Eu discordo dessa afirmação. Como já mencionei em colunas anteriores, o diagnóstico de autismo não cessa quando você deixa de ser criança e se torna adulto. Pelo contrário, as dificuldades crescem e se multiplicam, especialmente ao lidar com as pressões e demandas da vida adulta.
Sei que cada pessoa autista no espectro é única, com suas próprias dificuldades, medos, anseios e incertezas. Felizmente, faço parte de uma minoria que, apesar de ter sido diagnosticada tardiamente, conseguiu apoio emocional e suporte dos meus pais até hoje, o que me ajudou a lidar com minhas dificuldades de acesso ao suporte médico no Sistema Único de Saúde (SUS) e ao mercado de trabalho, que permanece fechado para nós autistas.
Mas será que esperar que todos os autistas adotem um clima de conformismo e acomodação é o caminho para tornar a sociedade verdadeiramente acessível e inclusiva para nós? Além disso, deslegitimar o interesse de autistas em buscar representatividade e espaço no mercado de trabalho, em querer namorar ou construir uma carreira profissional, é justo?
Minha mãe sempre me ensinou, desde cedo, a não fazer aos outros aquilo que eu não gostaria que fizessem comigo. Infelizmente, esse ambiente tóxico e hostil que presenciamos hoje no movimento autista é reflexo da falta de uniformidade e de tolerância dentro do grupo. Apesar do aumento da conscientização sobre o autismo, isso ainda não se traduziu em mudanças de comportamento e mentalidade na população.
A sociedade continua exposta a conteúdos tendenciosos e desinformados, o que gera um ambiente de instabilidade, muitas vezes nocivo à saúde mental dos autistas. Basta observar os ataques de ódio e discriminação contra criadores de conteúdo autistas na internet, bem como as informações distorcidas e equivocadas disseminadas por “especialistas” online, que vendem falsas curas na tentativa de normalizar comportamentos autistas.
Essas práticas seguem impunes devido a brechas na legislação brasileira, que permite que os responsáveis se escondam atrás de perfis virtuais para perpetuar estratégias cruéis e baixas. Quando questionei a mediadora do grupo sobre minha dificuldade com essa postura inquisitória das pessoas, ela me respondeu que eu deveria relevar esses comportamentos, pois “as pessoas não nascem más, apenas são desinformadas”.
Peço licença para discordar dela, respeitosamente. A Constituição Federal Brasileira de 1988 afirma que todos somos iguais perante a lei, sendo proibida qualquer tipo de discriminação, seja por raça, cor, gênero ou deficiência. Em um mundo globalizado e hiperconectado como o nosso, não podemos mais usar a ingenuidade e o desconhecimento como justificativa para condutas discriminatórias contra pessoas com deficiência, especialmente autistas.

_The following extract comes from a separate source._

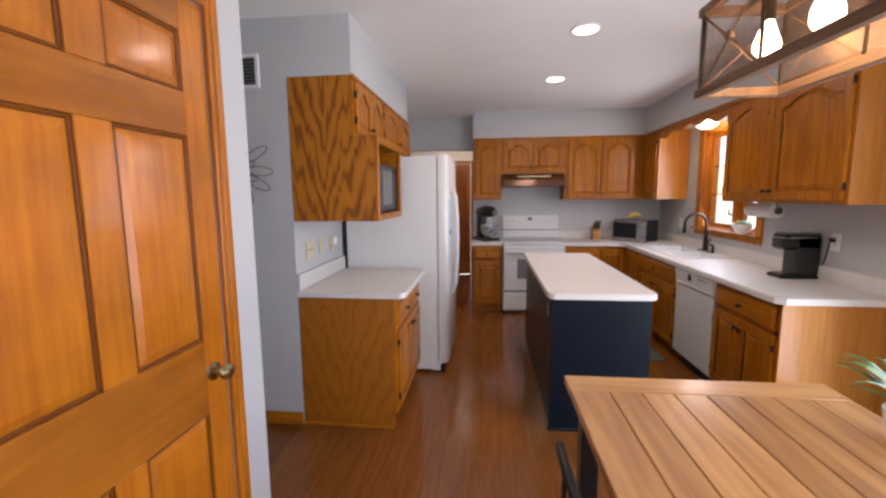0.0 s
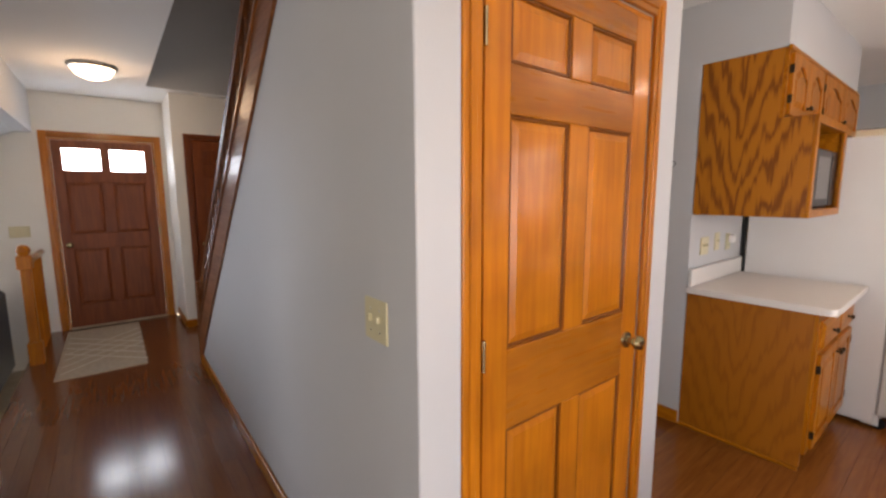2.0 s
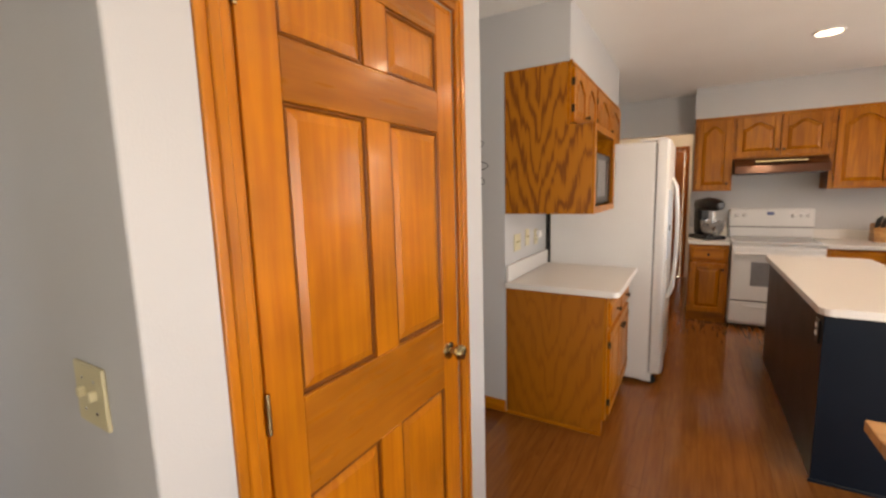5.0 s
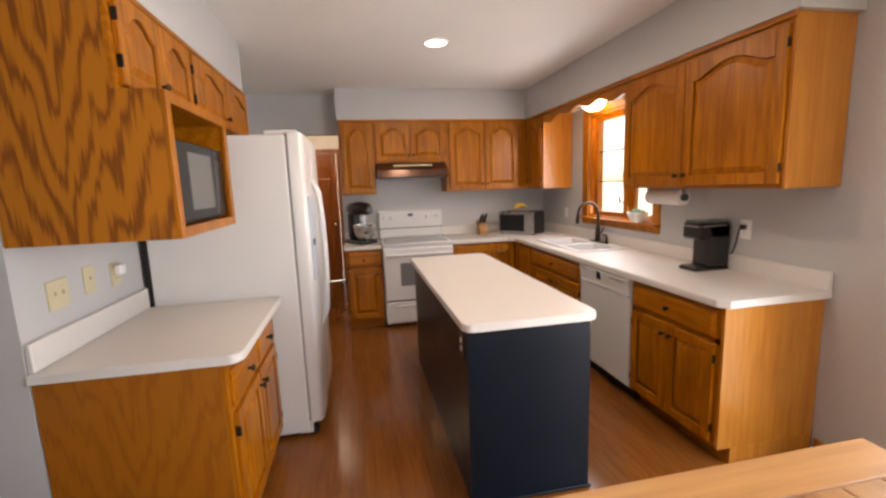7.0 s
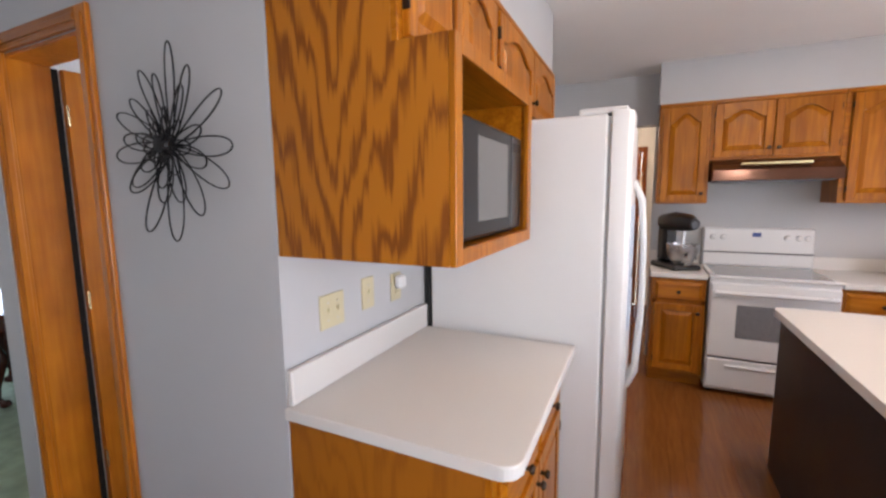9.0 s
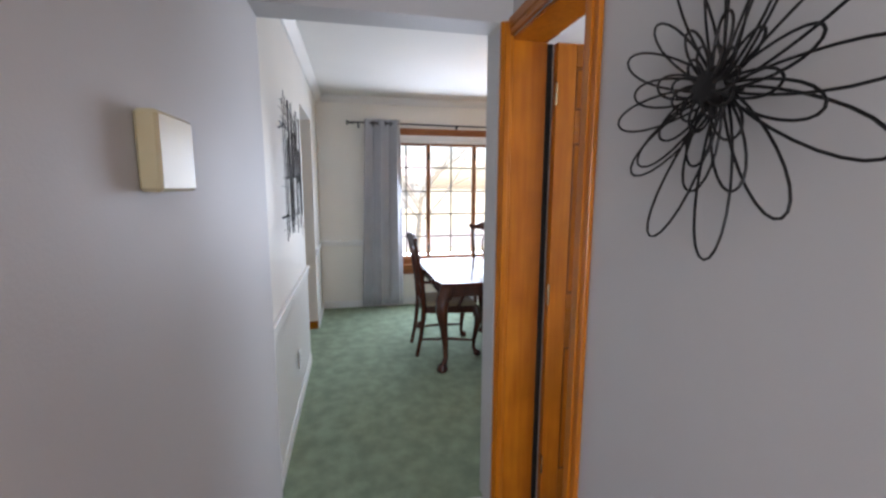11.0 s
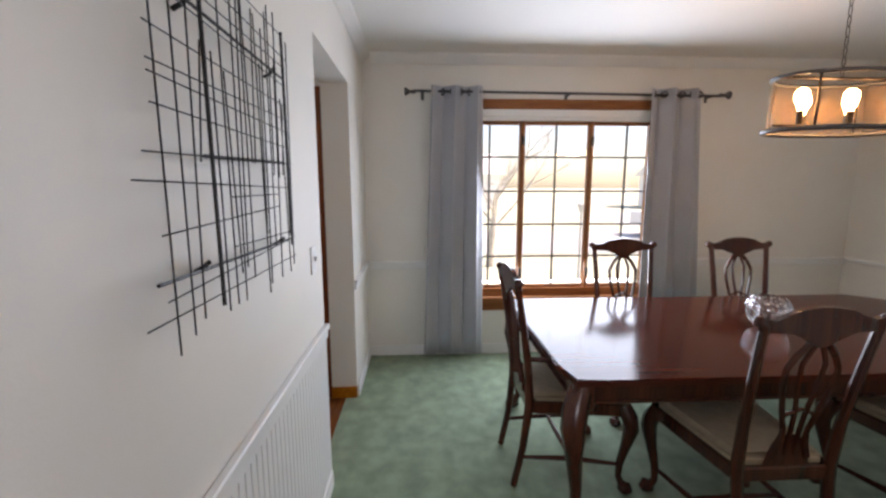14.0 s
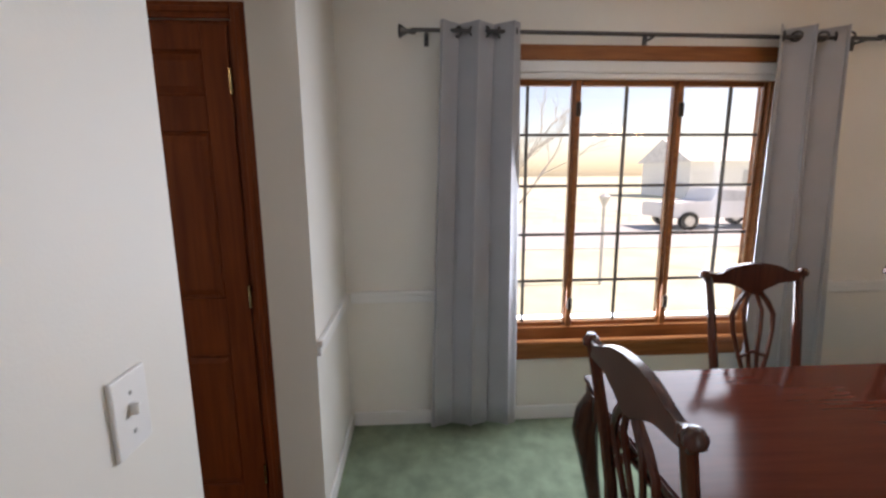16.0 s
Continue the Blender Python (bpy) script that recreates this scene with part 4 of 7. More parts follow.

Se esse comportamento não for combatido com a aplicação das leis existentes, corremos o risco de ver o mesmo fenômeno que ocorre com o racismo, por meio da injúria racial, que, apesar de ser proibida por lei, ainda é cometida por pessoas que se aproveitam da impunidade, alegando que “era só uma brincadeira”.
A esperança é que esse cenário comece a mudar com autistas diagnosticados tardiamente ocupando posições de destaque na sociedade, como os atores Anthony Hopkins, a atriz Letícia Sabatella, e a atriz e cantora Leilah Moreno, que integra os vocais da banda Altas Horas do programa apresentado por Serginho Groisman na Rede Globo.

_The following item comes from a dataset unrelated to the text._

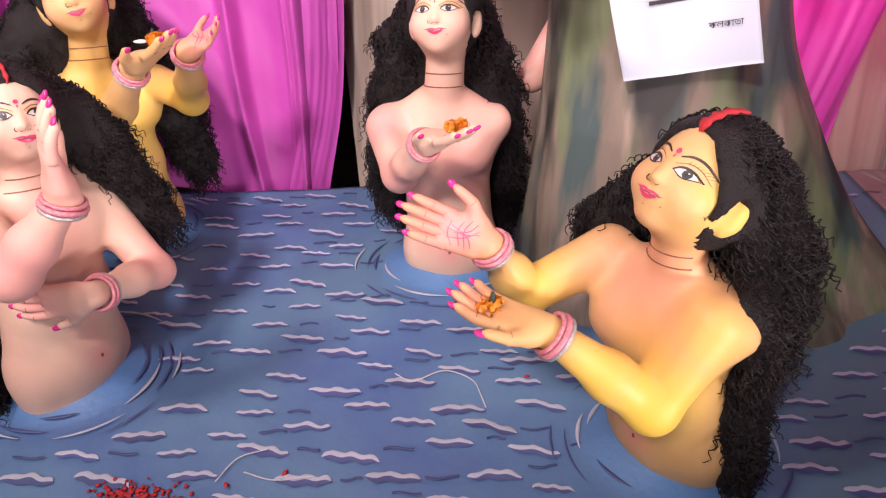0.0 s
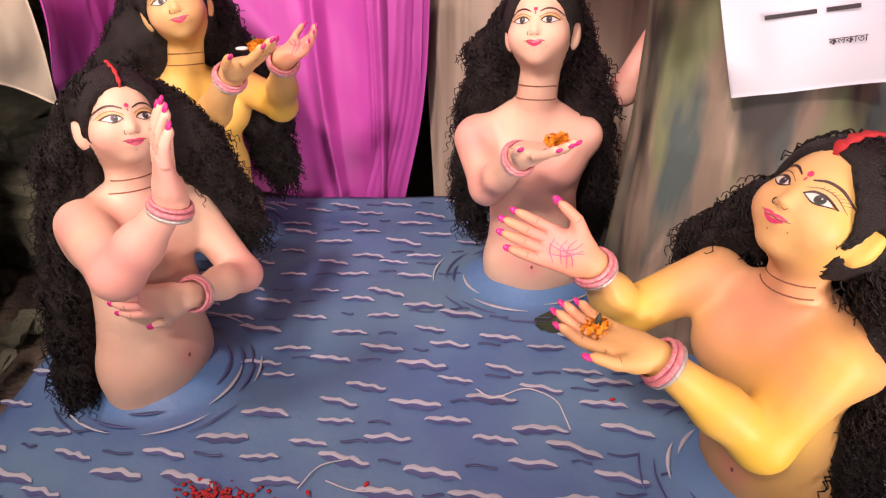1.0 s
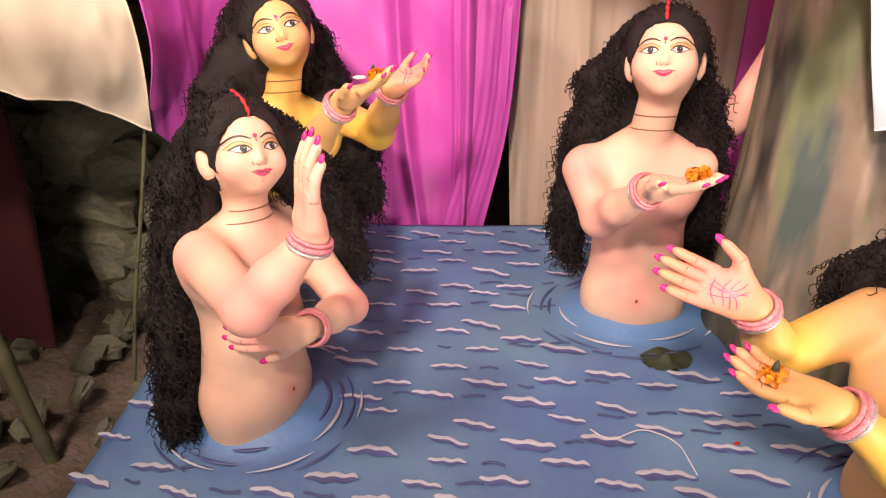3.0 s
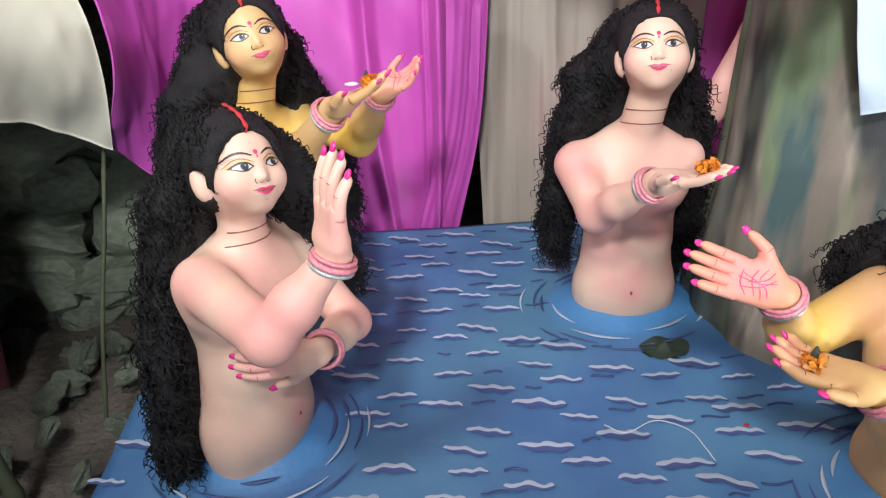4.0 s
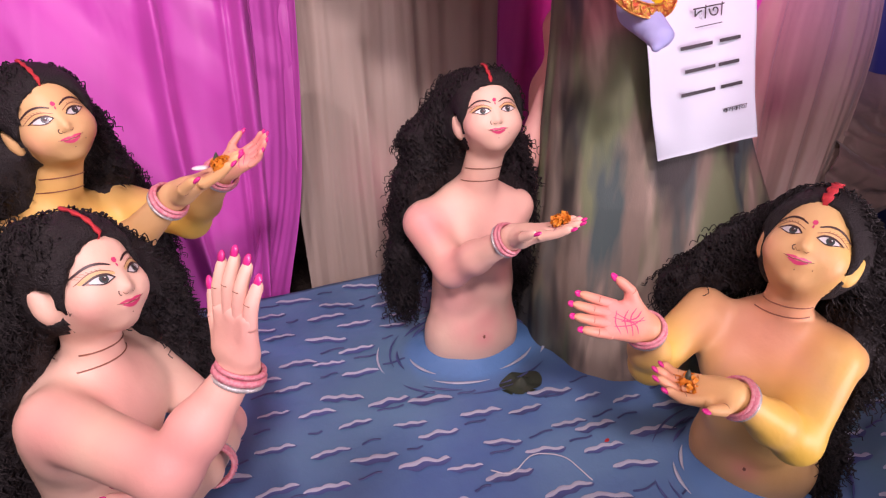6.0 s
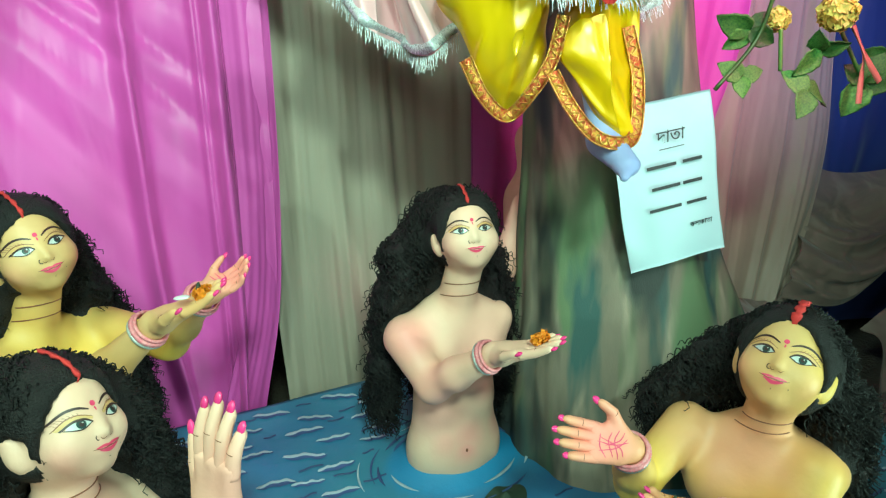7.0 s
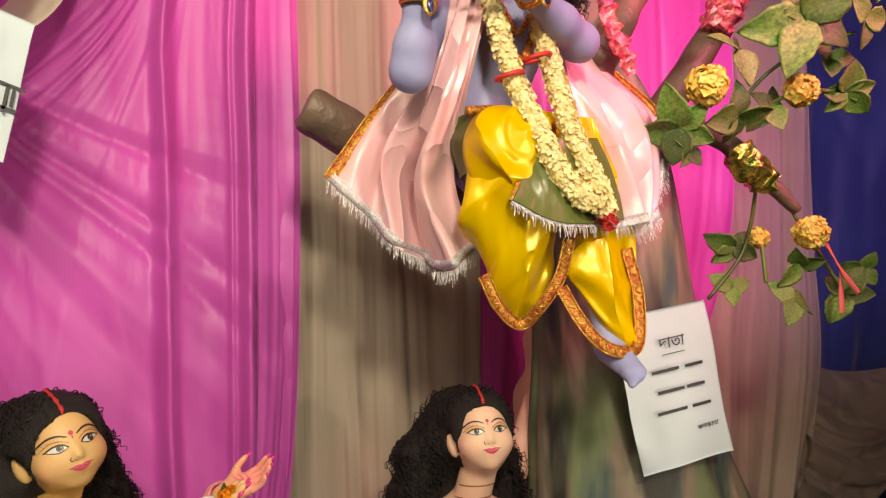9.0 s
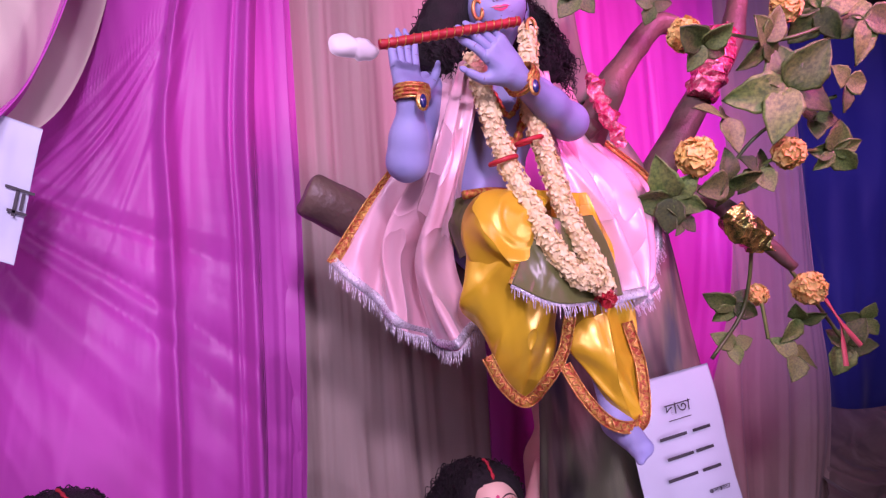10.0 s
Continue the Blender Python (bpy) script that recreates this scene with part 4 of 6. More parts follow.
statue("statue", "pale pink painted clay half-figure, one raised hand, curly black hair", SKIN_PINK,
       (-0.69, 1.025, 0.50), (-0.675, 1.025, 0.785), (-0.660, 1.025, 0.853), (-0.643, 1.000, 0.976), 66, 45, 14, 3,
       [((-0.698, 0.937, 0.835), (-0.580, 0.815, 0.815), (-0.490, 0.828, 0.915), (0.02, -0.06, 0.5), (0.75, 0.5, 0.1), 1, 0.22, 0.036, 1.10),
        ((-0.640, 1.120, 0.835), (-0.520, 1.070, 0.690), (-0.548, 0.915, 0.728), (-0.10, -0.02, -0.005), (-0.5, 0.9, 0.0), 1, 0.3, 0.033)],
       [([(-0.68, 1.06, 1.03), (-0.74, 1.03, 0.92), (-0.775, 1.00, 0.78), (-0.79, 0.97, 0.62), (-0.80, 0.955, 0.505)], 0.050, 0.026),
        ([(-0.70, 1.08, 1.02), (-0.75, 1.10, 0.88), (-0.78, 1.08, 0.72), (-0.78, 1.05, 0.60)], 0.055, 0.035),
        ([(-0.64, 1.08, 1.02), (-0.60, 1.13, 0.90), (-0.57, 1.16, 0.80), (-0.545, 1.17, 0.74)], 0.05, 0.028)],
       [((-0.70, 0.90, 0.85), 0.05, 0.35), ((-0.57, 0.80, 0.84), 0.07, 0.45), ((-0.58, 0.97, 0.62), 0.03, 0.6), ((-0.47, 0.80, 0.97), 0.05, 0.3), ((-0.51, 1.07, 0.69), 0.06, 0.4), ((-0.62, 0.90, 0.73), 0.04, 0.4), ((-0.63, 0.97, 0.82), 0.06, 0.25)],
       gaze=0.002, waist=(0.098, 0.080), seed=11, size=0.89)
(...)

Com mais autistas em posições de visibilidade, as pessoas aprenderão a naturalizar nossa presença e deixarão de nos ver como algo estranho. Além disso, esperamos que a sociedade se liberte das amarras da romantização, que tem sido mais prejudicial do que benéfica, fazendo com que a luta pelos direitos dos autistas permaneça estagnada.